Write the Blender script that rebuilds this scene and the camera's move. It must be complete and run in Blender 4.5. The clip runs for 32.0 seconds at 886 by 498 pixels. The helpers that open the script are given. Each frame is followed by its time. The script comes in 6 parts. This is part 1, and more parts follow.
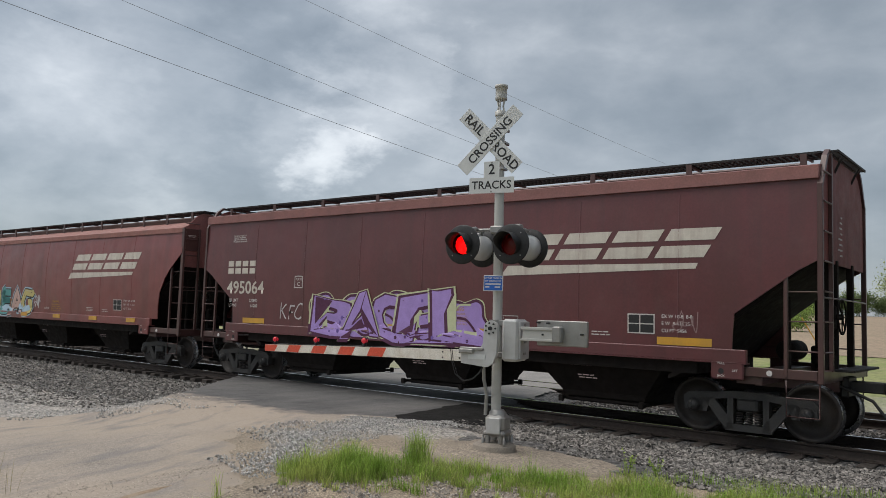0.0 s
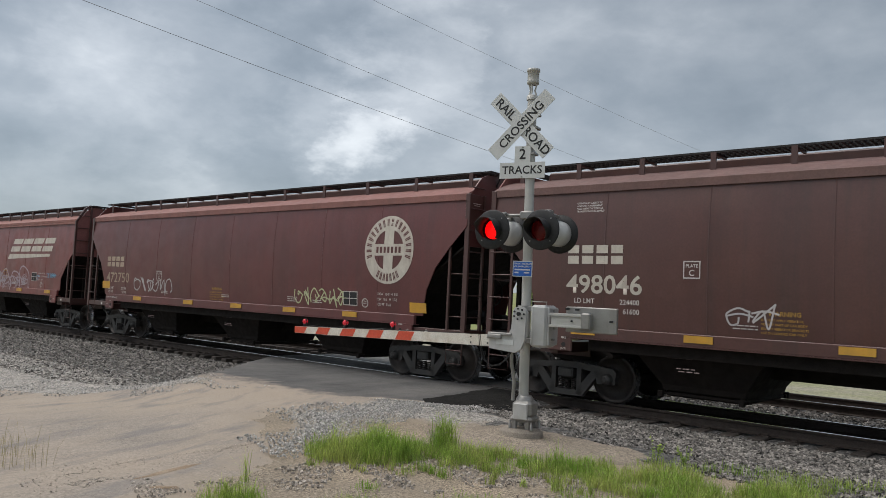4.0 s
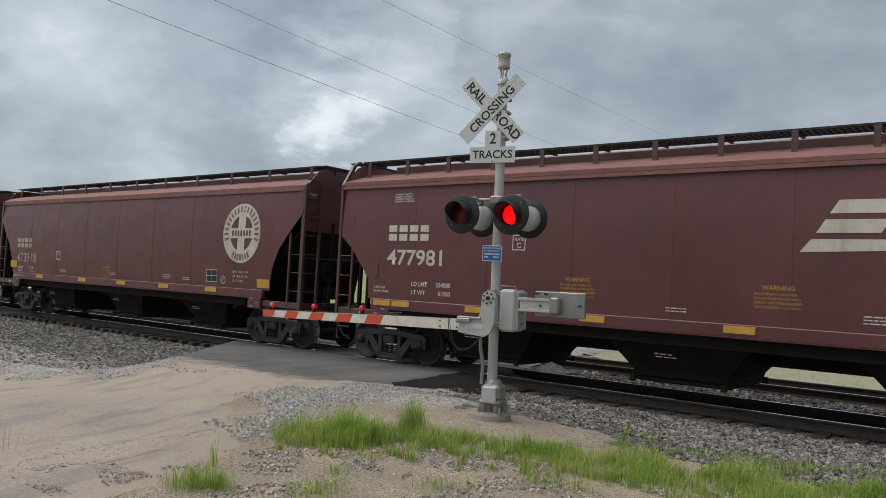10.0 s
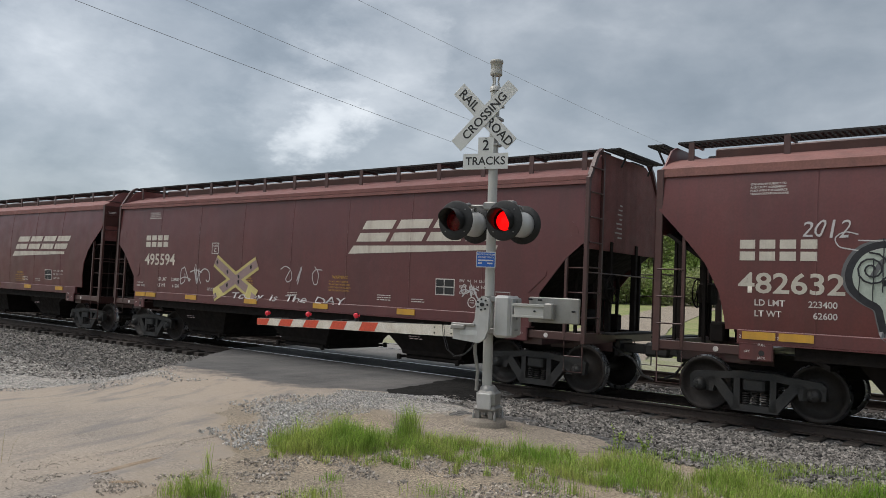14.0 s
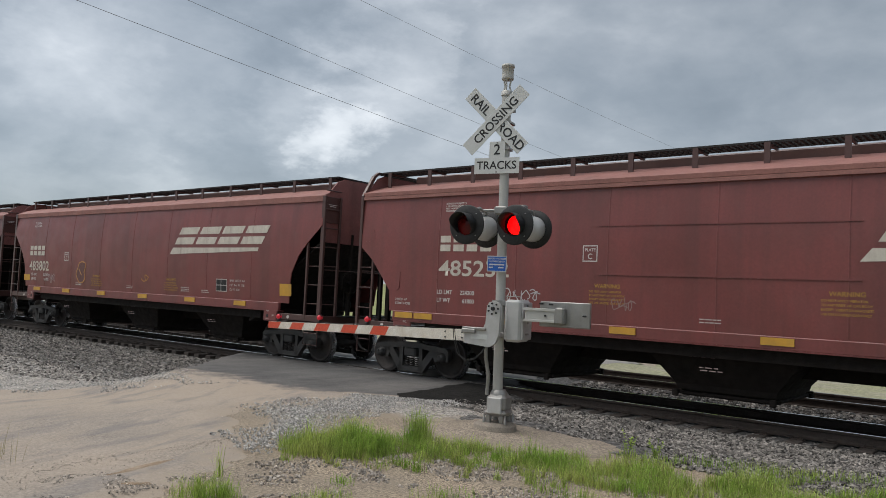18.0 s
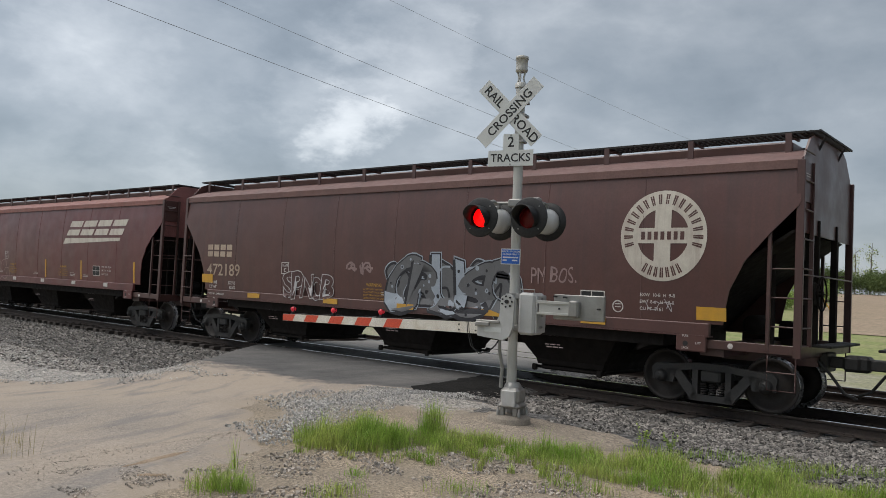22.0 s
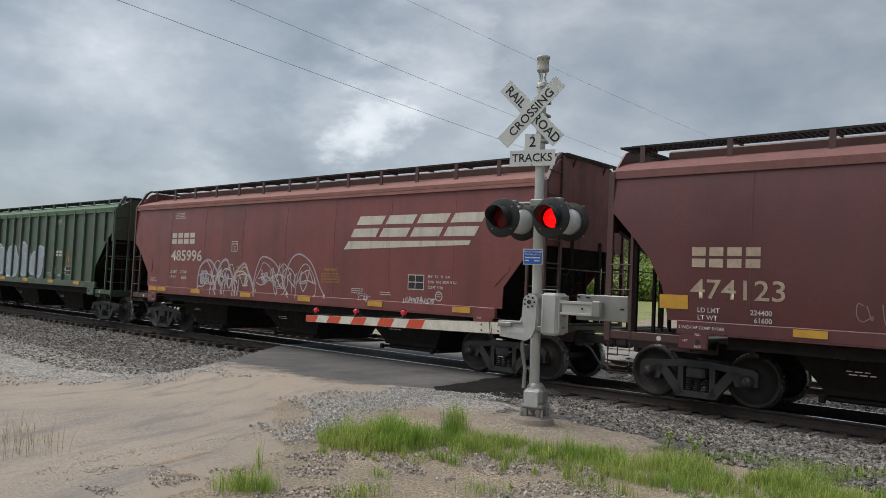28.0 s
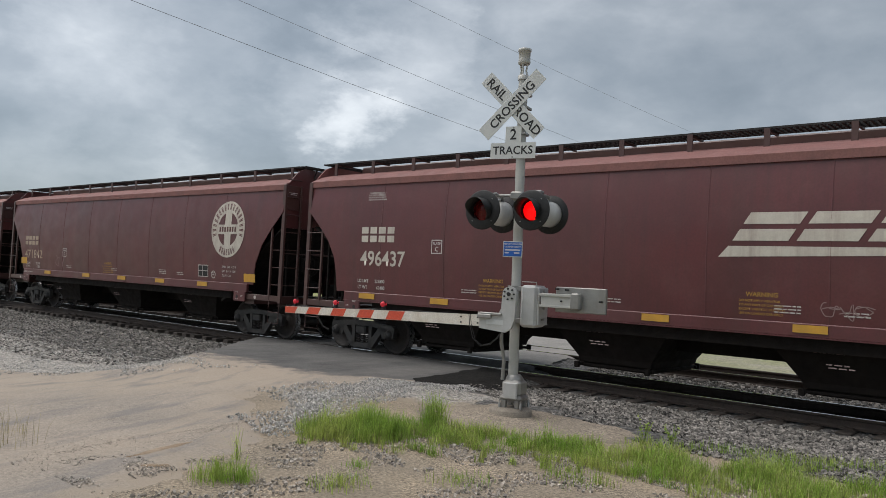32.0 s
============
Goal:
Return the full material word for word. Do not include the pictures.

Response to this exercise:
Write the Blender script that rebuilds this scene and the camera's move. It must be complete and run in Blender 4.5. The clip runs for 32.0 seconds at 886 by 498 pixels. The helpers that open the script are given. Each frame is followed by its time. The script comes in 6 parts. This is part 1, and more parts follow.
0.0 s
4.0 s
10.0 s
14.0 s
18.0 s
22.0 s
28.0 s
32.0 s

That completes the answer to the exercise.